▶ Data lines:
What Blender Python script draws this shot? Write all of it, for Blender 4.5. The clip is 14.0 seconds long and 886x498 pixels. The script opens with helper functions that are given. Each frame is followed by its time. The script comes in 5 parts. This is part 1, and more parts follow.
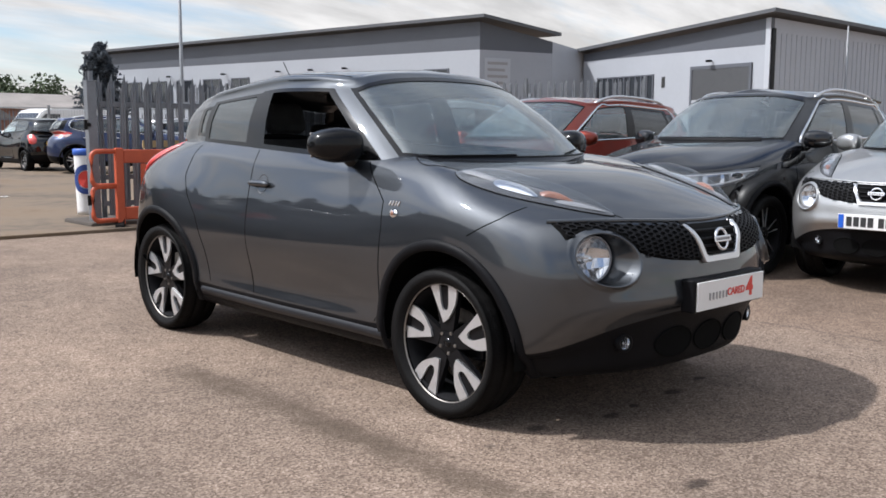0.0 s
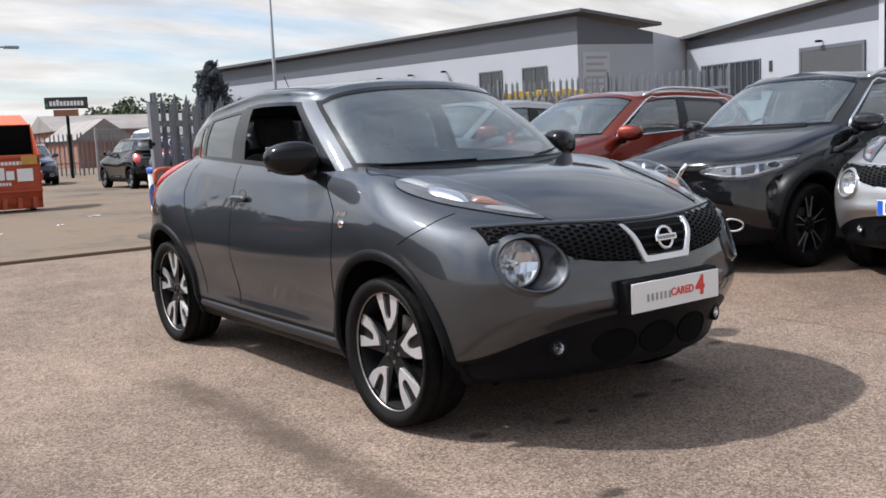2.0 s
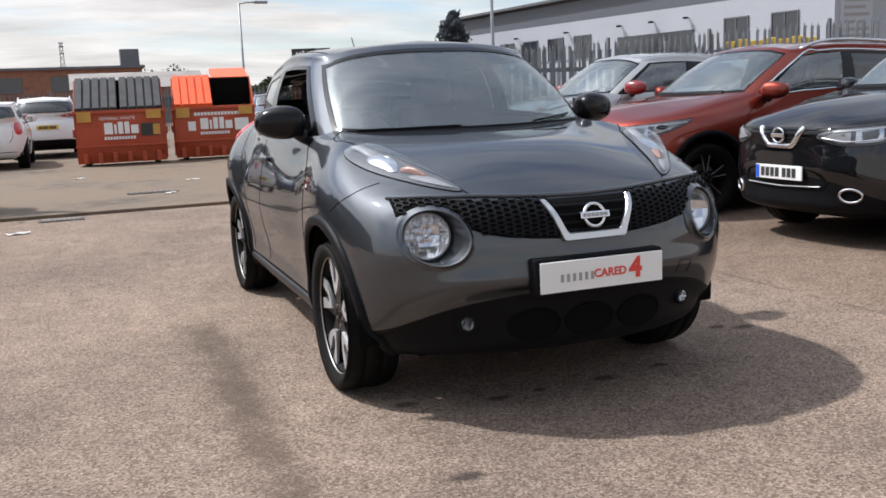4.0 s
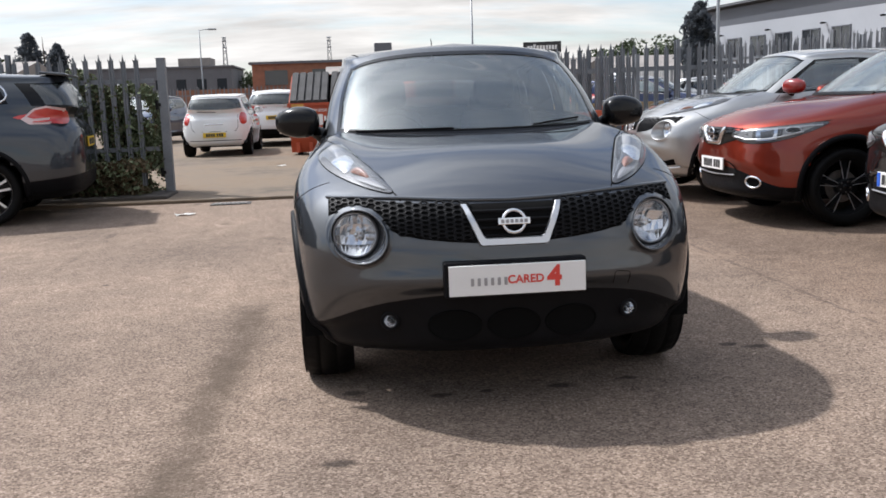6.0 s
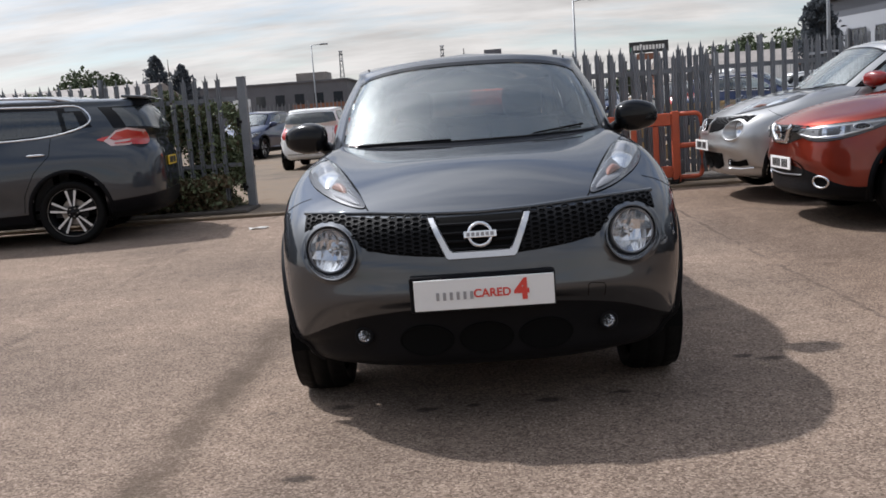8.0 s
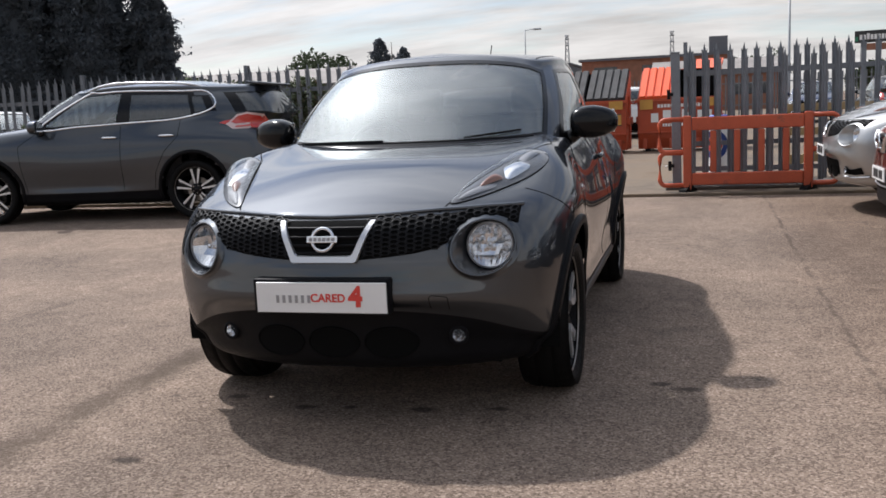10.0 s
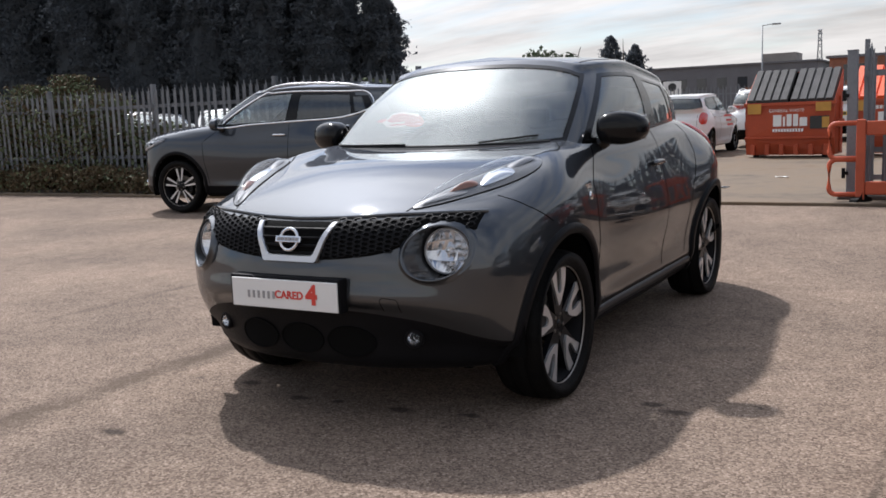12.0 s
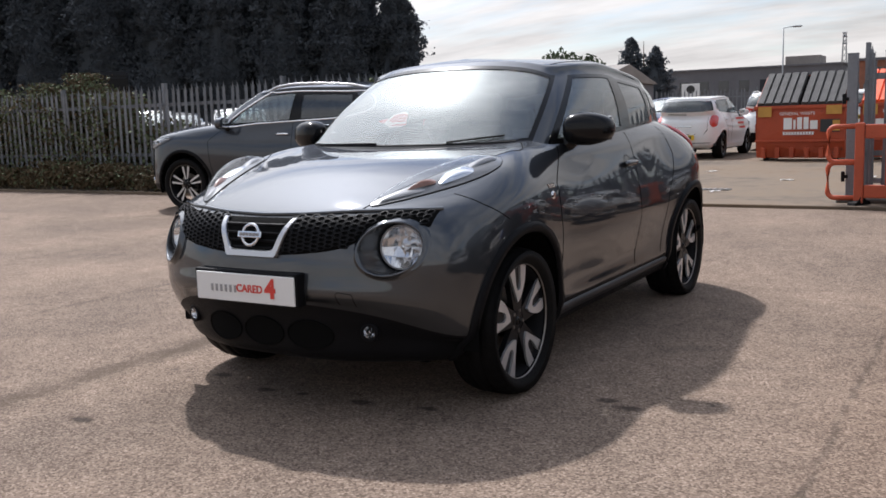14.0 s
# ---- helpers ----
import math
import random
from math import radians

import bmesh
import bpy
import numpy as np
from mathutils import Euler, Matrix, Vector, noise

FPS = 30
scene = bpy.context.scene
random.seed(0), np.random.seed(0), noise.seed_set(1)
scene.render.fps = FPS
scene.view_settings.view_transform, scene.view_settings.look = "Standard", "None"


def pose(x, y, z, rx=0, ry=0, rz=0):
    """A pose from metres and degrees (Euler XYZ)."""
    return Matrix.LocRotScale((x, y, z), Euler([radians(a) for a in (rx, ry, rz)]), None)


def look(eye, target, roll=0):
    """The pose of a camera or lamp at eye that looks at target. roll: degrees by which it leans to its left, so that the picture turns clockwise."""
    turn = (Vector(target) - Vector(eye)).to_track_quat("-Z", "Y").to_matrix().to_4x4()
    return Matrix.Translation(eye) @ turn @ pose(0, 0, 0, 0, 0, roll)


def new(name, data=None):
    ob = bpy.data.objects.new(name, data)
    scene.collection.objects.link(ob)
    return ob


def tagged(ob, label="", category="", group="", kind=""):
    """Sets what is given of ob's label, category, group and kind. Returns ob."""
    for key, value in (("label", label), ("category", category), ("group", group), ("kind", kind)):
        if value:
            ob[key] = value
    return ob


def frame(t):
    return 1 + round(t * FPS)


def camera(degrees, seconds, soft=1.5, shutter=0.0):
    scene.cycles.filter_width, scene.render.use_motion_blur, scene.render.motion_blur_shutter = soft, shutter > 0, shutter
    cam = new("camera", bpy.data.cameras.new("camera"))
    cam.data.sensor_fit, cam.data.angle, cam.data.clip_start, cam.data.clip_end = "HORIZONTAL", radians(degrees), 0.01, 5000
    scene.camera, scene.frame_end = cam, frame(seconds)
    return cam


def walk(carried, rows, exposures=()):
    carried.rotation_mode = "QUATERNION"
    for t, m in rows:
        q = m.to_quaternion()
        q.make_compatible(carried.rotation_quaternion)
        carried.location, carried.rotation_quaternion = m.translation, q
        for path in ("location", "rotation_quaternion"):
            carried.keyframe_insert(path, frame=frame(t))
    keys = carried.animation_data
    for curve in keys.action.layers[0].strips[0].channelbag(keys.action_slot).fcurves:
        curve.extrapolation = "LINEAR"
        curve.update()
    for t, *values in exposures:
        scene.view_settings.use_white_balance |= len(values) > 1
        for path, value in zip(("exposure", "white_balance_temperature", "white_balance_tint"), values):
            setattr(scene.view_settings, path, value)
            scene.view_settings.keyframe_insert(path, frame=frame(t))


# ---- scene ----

▶ Your goal: Locate the word "that" in the data above. Copy every line carrying it.

▶ Final answer:
What Blender Python script draws this shot? Write all of it, for Blender 4.5. The clip is 14.0 seconds long and 886x498 pixels. The script opens with helper functions that are given. Each frame is followed by its time. The script comes in 5 parts. This is part 1, and more parts follow.
    """The pose of a camera or lamp at eye that looks at target. roll: degrees by which it leans to its left, so that the picture turns clockwise."""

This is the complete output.